The actress announced the death of her mom at age 84 through a statement that Halina Rejn, who directed her in "Babygirl," read onstage at the Venice Film Festival Sept. 6 while accepting the star's award for Best Actress.
"Today, I arrived in Venice to find out shortly after, that my beautiful, brave mother Janelle Ann Kidman has just passed," Kidman's statement said. "I am in shock and I have to go to my family."
Get top local stories in Philly delivered to you every morning. Sign up for NBC Philadelphia's News Headlines newsletter.
The statement continued, "But this award is for her. She shaped me, she guided me and she made me. I'm beyond grateful that I that I get to say her name to all of you through Halina. The collision of life and art is heartbreaking, and my heart is broken."
The cause of Janelle Kidman's death was not made public.
Nicole Kidman's mother, who worked as a nursing instructor, had suffered health issues in recent years. In 2022, amid the COVID-19 pandemic, the Oscar winner shared that she returned to her family's native Australia to be with her mom.
"We're down here primarily to take care of my mother," the now-57-year-old said in an NPR interview in January of that year, "and to have her surrounded by her grandchildren."
Nicole Kidman added that the family visited the Art Gallery of New South Wales together. "Even though [the] omicron [variant] is raging through this country, we were able to take her into the gallery after hours and show her the Matisse exhibit," she said, "which coming from a mother who’s raised me in the arts, it was soothing balm."
The actress added, "I'm at the place where I'm being given the chance to view the world — because of how close we are, my mom is giving me the chance to view the world through an 81-year-old woman's eyes. That is so beneficial right now because she's so cognizant. She has every faculty, brain faculty, available. She hasn't lost anything. She hasn't lost any memory, which is fascinating."
Nicole Kidman's mom and dad Antony Kidman, who worked as a psychologist, have been among their daughter's biggest cheerleaders throughout her career. They occasionally accompanied her at celebrity events, including at the 2003 Oscars, where they cheered her on from the audience as she won her first Academy Award for "The Hours."
After the actress' father died at age 75 in 2014, Nicole Kidman leaned on the support of her husband, Keith Urban, and their daughters Sunday Rose, now 16, and Faith Margaret, 13.
"I called him screaming and crying and he was about to go on stage and he walked off stage and he got on a plane.

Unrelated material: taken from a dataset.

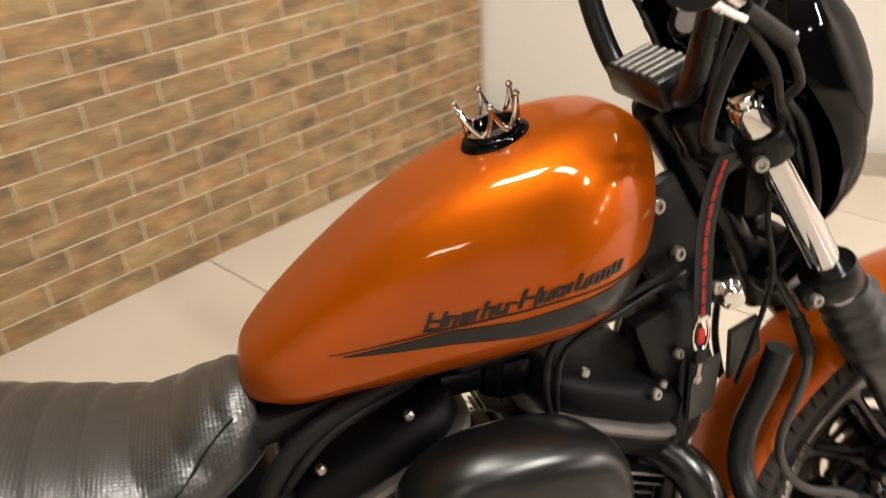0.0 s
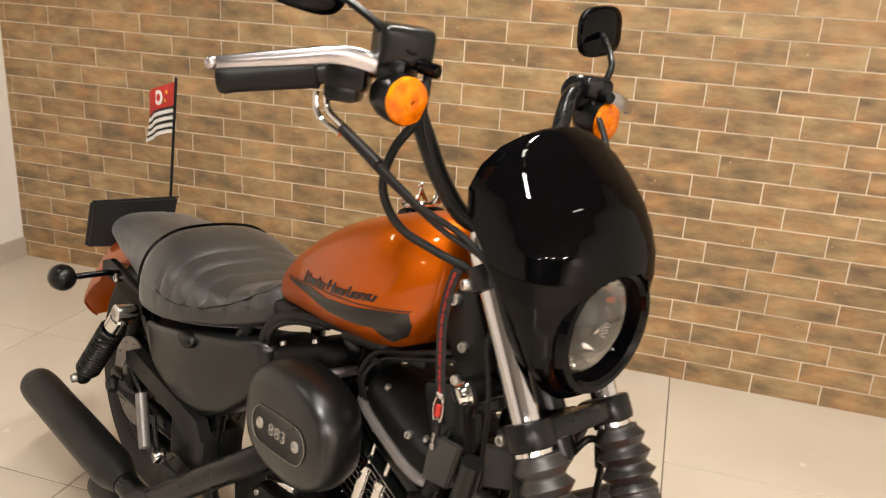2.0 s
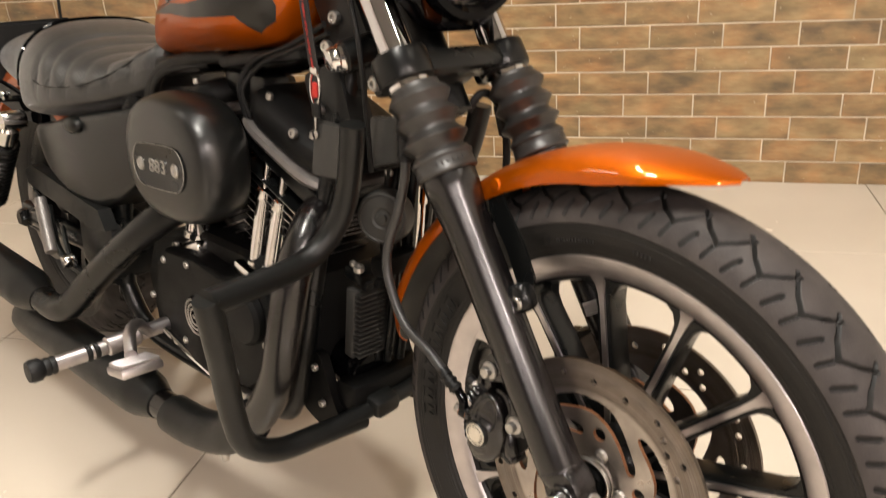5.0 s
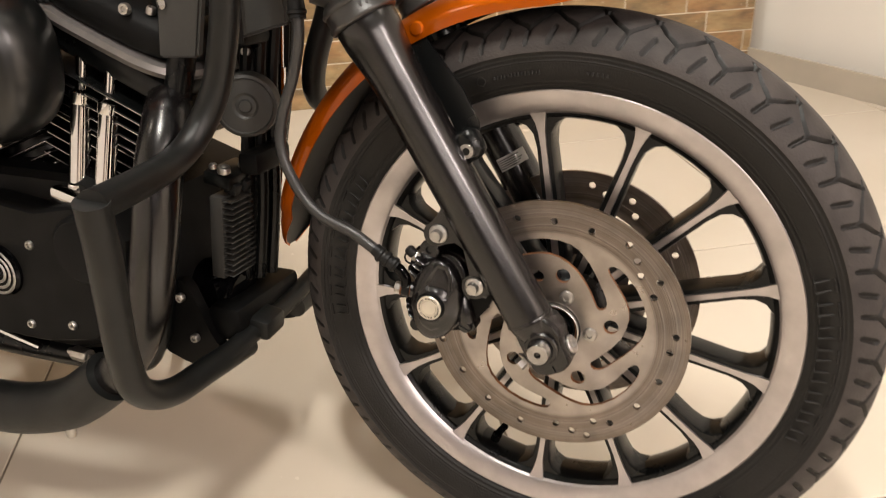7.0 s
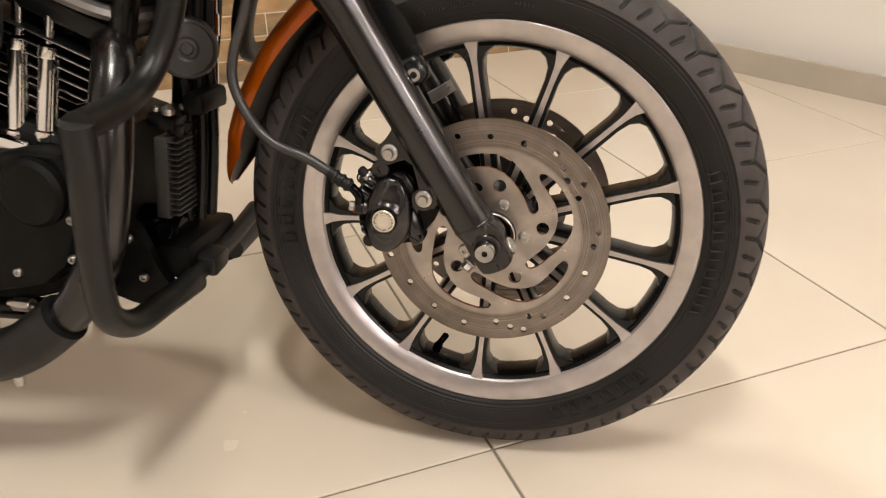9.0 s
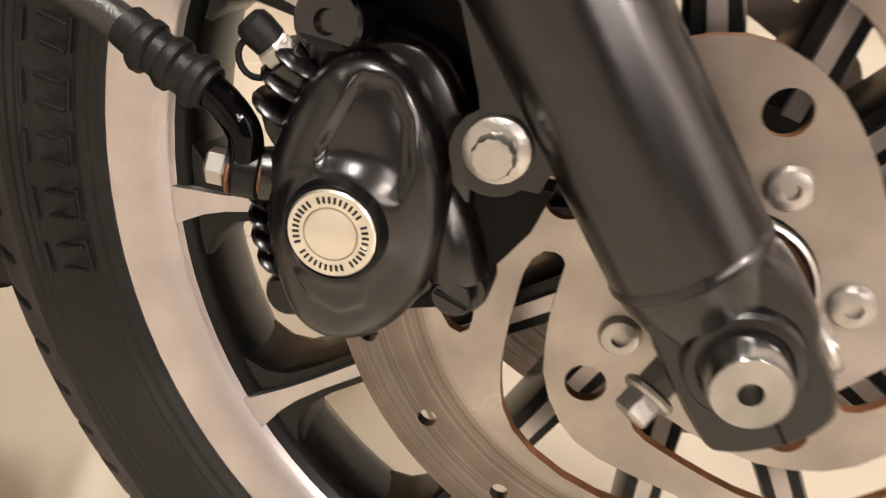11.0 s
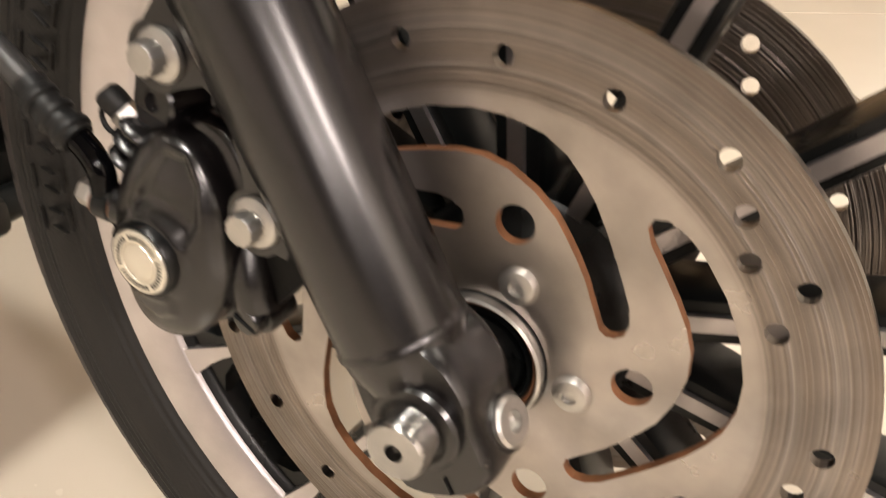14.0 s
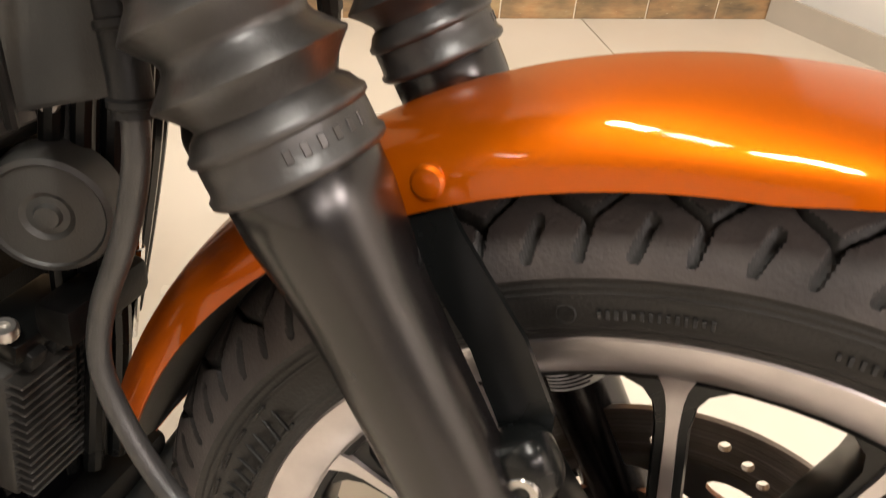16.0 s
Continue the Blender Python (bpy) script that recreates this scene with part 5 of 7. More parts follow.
for sgn in (-1, 1):
    tube(bm, [(1.090, sgn * 0.030, 0.800), (1.085, sgn * 0.055, 0.700), (1.050, sgn * 0.085, 0.50), (1.010, sgn * 0.095, 0.30), (0.985, sgn * 0.095, 0.225), (0.93, sgn * 0.095, 0.19), (0.70, sgn * 0.10, 0.185), (0.52, sgn * 0.11, 0.20), (0.46, sgn * 0.12, 0.28)], 0.0165, 12)
    tube(bm, [(0.46, sgn * 0.12, 0.26), (0.47, sgn * 0.11, 0.45), (0.50, sgn * 0.09, 0.62), (0.54, sgn * 0.05, 0.72)], 0.0165, 12)
tube(bm, [(1.080, 0, 0.86), (0.95, 0, 0.80), (0.75, 0, 0.74), (0.52, 0, 0.70)], 0.026, 14)
tube(bm, [(1.075, 0, 0.80), (0.90, 0, 0.735), (0.70, 0, 0.715)], 0.018, 12)
frame_part = part("chassis", bm, BLACK_SATIN, bike, "black tubular frame")
for sgn in (-1, 1):
    bm = B()
    loop_pts = [(0.115, 0.452), (0.150, 0.470), (0.475, 0.440), (0.500, 0.405), (0.440, 0.395), (0.120, 0.425)]
    vs = [[Vector((x, sgn * y, z)) for x, z in loop_pts] for y in (0.140, 0.165)]
    rings(bm, vs)
    part("frame_rail", bm, BLACK_MATT, frame_part)
# plates and boxes under the steering head
bm = B()
rbox(bm, (1.070, -0.042, 0.805), (0.085, 0.022, 0.190), 0.010, rot(0, -28, 0))
part("neck_cover", bm, BLACK_MATT, frame_part)
bm = B()
rbox(bm, (1.062, -0.050, 0.695), (0.085, 0.045, 0.110), 0.012, rot(0, -20, 0))
part("coil_cover", bm, BLACK_MATT, frame_part)
for low, top in ((((1.061, -0.102, 0.604), (1.104, -0.090, 0.604)), ((1.116, -0.086, 0.676), (1.066, -0.098, 0.680))),
                 (((1.139, -0.068, 0.622), (1.199, -0.050, 0.640)), ((1.192, -0.048, 0.694), (1.140, -0.064, 0.690)))):
    bm = B()                                          # two grey plates beside the guard's upper end
    outline = [Vector(q) for q in low + top]
    rings(bm, [outline, [q + Vector((0.002, 0.010, 0)) for q in outline]])
    bmesh.ops.bevel(bm, geom=list(bm.edges), offset=0.0025, segments=2, affect="EDGES")
    part("guard_plate", bm, DUSTY, frame_part, "flat dark grey plate")
for q, r in (((1.066, -0.054, 0.808), 0.009), ((1.036, -0.054, 0.872), 0.010), ((1.020, -0.096, 0.655), 0.007), ((1.094, -0.090, 0.775), 0.008), ((1.058, -0.078, 0.690), 0.007)):
    bm = B()
    bolt(bm, q, (0.2, -1, 0.1), r, r)
    part("frame_bolt", bm, STEEL, frame_part)
# ignition switch and its chrome barrel
bm = B()
rod(bm, (1.132, -0.040, 0.775), (1.116, -0.086, 0.763), 0.021, 24)
part("ignition_housing", bm, BLACK_SATIN, bike)
bm = B()
lathe(bm, (1.116, -0.086, 0.763), (-0.20, -1, -0.15), [(0.0175, 0), (0.0180, 0.004), (0.0150, 0.008), (0.0165, 0.011), (0.0140, 0.018), (0.0120, 0.020), (0.006, 0.021)], 24)
part("ignition_switch", bm, CHROME, bike, "chrome ignition lock barrel")

# horn and oil cooler in front of the engine
bm = B()
lathe(bm, (1.110, -0.014, 0.538), (0.42, -0.90, 0.02), [(0.020, -0.030), (0.034, -0.026), (0.0395, -0.018), (0.0395, 0.004), (0.0375, 0.009), (0.0340, 0.0105), (0.0325, 0.0085), (0.016, 0.0095), (0.0125, 0.0075), (0.0085, 0.0080), (0.0070, 0.0115), (0.002, 0.0118)], 36)
horn = part("horn", bm, DUSTY, bike, "round black horn", 30)
bm = B()
rbox(bm, (1.098, 0.012, 0.588), (0.020, 0.014, 0.050), 0.004, rot(0, -12, 0))
part("horn_bracket", bm, DUSTY, horn)
bm = B()
bolt(bm, (1.104, 0.004, 0.600), (0.4, -0.9, 0), 0.0065, 0.007)
part("horn_bolt", bm, STEEL, horn)
bm = B()
rbox(bm, (1.072, -0.010, 0.372), (0.020, 0.084, 0.112), 0.003, rot(0, 5, 0))
cooler = part("voltage_regulator", bm, DUSTY, bike, "finned black regulator block")
for k in range(14):
    bm = B()
    rbox(bm, (1.088 + (0.050 - k * 0.0077) * 0.087, -0.010, 0.372 + 0.050 - k * 0.0077), (0.016, 0.083, 0.0022), 0.0008, rot(0, 5, 0), 1)
    part("fin", bm, DUSTY, cooler)
bm = B()
rbox(bm, (1.078, -0.014, 0.448), (0.040, 0.070, 0.018), 0.004, rot(0, 12, 0))
tray = part("regulator_bracket", bm, BLACK_SATIN, cooler)
for q, r_ in (((1.090, -0.046, 0.460), 0.0085), ((1.070, -0.040, 0.462), 0.0055), ((1.094, -0.012, 0.459), 0.0060)):
    bm = B()
    bolt(bm, q, (0.2, -0.2, 1), r_, r_ * 0.9)
    part("bracket_bolt", bm, STEEL, tray)
for dy in (-0.034, -0.012, 0.010):
    bm = B()
    rbox(bm, (1.092, dy, 0.436), (0.018, 0.015, 0.016), 0.003, rot(0, 20, 0))
    part("plug", bm, RUBBER, cooler)
bm = B()
for dx, dy in ((-0.022, 0.05), (-0.014, 0.075), (-0.008, 0.060), (-0.002, 0.08)):
    bm = B()
    tube(bm, [(1.100 + dx, -0.055 + dy, 0.30), (1.115 + dx, -0.052 + dy, 0.42), (1.120 + dx, -0.048 + dy, 0.55), (1.135 + dx, -0.044 + dy, 0.66)], 0.0075, 10)
    part("wiring_hose", bm, BLACK_SATIN, bike)
bm = B()
rbox(bm, (1.118, -0.010, 0.640), (0.030, 0.060, 0.060), 0.008)
part("connector_block", bm, BLACK_SHADE, bike)
bm = B()
rbox(bm, (1.120, 0.0, 0.470), (0.030, 0.080, 0.030), 0.008)
part("hose_clamp", bm, BLACK_SHADE, bike)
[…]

He'd just gotten there," the actress said on "CBS Sundays Mornings" in 2016. "He flew six hours and he was right back and he literally picked me up and pretty much carried me through the next two weeks."

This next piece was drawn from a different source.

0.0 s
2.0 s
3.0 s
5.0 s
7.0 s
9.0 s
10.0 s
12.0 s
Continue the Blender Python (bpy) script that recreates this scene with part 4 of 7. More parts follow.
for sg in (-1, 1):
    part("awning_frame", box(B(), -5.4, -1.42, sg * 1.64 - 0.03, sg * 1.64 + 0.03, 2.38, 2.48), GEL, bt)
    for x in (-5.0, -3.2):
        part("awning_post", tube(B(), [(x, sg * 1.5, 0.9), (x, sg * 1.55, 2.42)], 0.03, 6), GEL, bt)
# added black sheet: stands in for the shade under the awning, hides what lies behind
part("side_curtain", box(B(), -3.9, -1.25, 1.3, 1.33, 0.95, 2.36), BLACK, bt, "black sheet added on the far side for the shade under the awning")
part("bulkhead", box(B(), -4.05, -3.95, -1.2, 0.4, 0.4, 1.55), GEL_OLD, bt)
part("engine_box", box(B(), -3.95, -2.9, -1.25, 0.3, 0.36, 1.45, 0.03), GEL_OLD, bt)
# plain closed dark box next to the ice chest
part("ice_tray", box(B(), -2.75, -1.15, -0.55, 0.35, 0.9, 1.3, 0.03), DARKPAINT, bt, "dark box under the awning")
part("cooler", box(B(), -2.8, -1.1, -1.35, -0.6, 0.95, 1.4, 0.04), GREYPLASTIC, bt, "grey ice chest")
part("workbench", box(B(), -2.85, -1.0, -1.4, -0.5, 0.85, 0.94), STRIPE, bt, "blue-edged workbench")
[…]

The actress added, "And I also had my children going, 'It's gonna be alright, Mama.' It's interesting the way children view things, 'cause they're like, 'You've still got your mommy.'"
Janelle, who shared a close bond with Nicole, had also battled breast cancer in 1985, when the Moulin Rouge star was 17.
"It was very hard to see your mother going through such pain," Nicole told the Sydney Morning Herald in 1997. "It opened my eyes to mortality, and to pain and suffering, and from that point on I was determined to support and be a part of and in some way help."
Nicole and then-husband Tom Cruise went on to finance the Women's Reproductive Cancer Center at UCLA. In 2023, twelve years after they divorced, the actress and Keith made a financial gift to Vanderbilt-Ingram Cancer Center in Nashville to help fund clinical trials for breast cancer treatments.
In addition to the actress, Sunday Rose and Faith Margaret, Janelle is also survived by the actress' younger sister Antonia Kidman, her six kids and Nicole and Tom's children Bella Kidman Cruise, 31, and Connor Cruise, 29.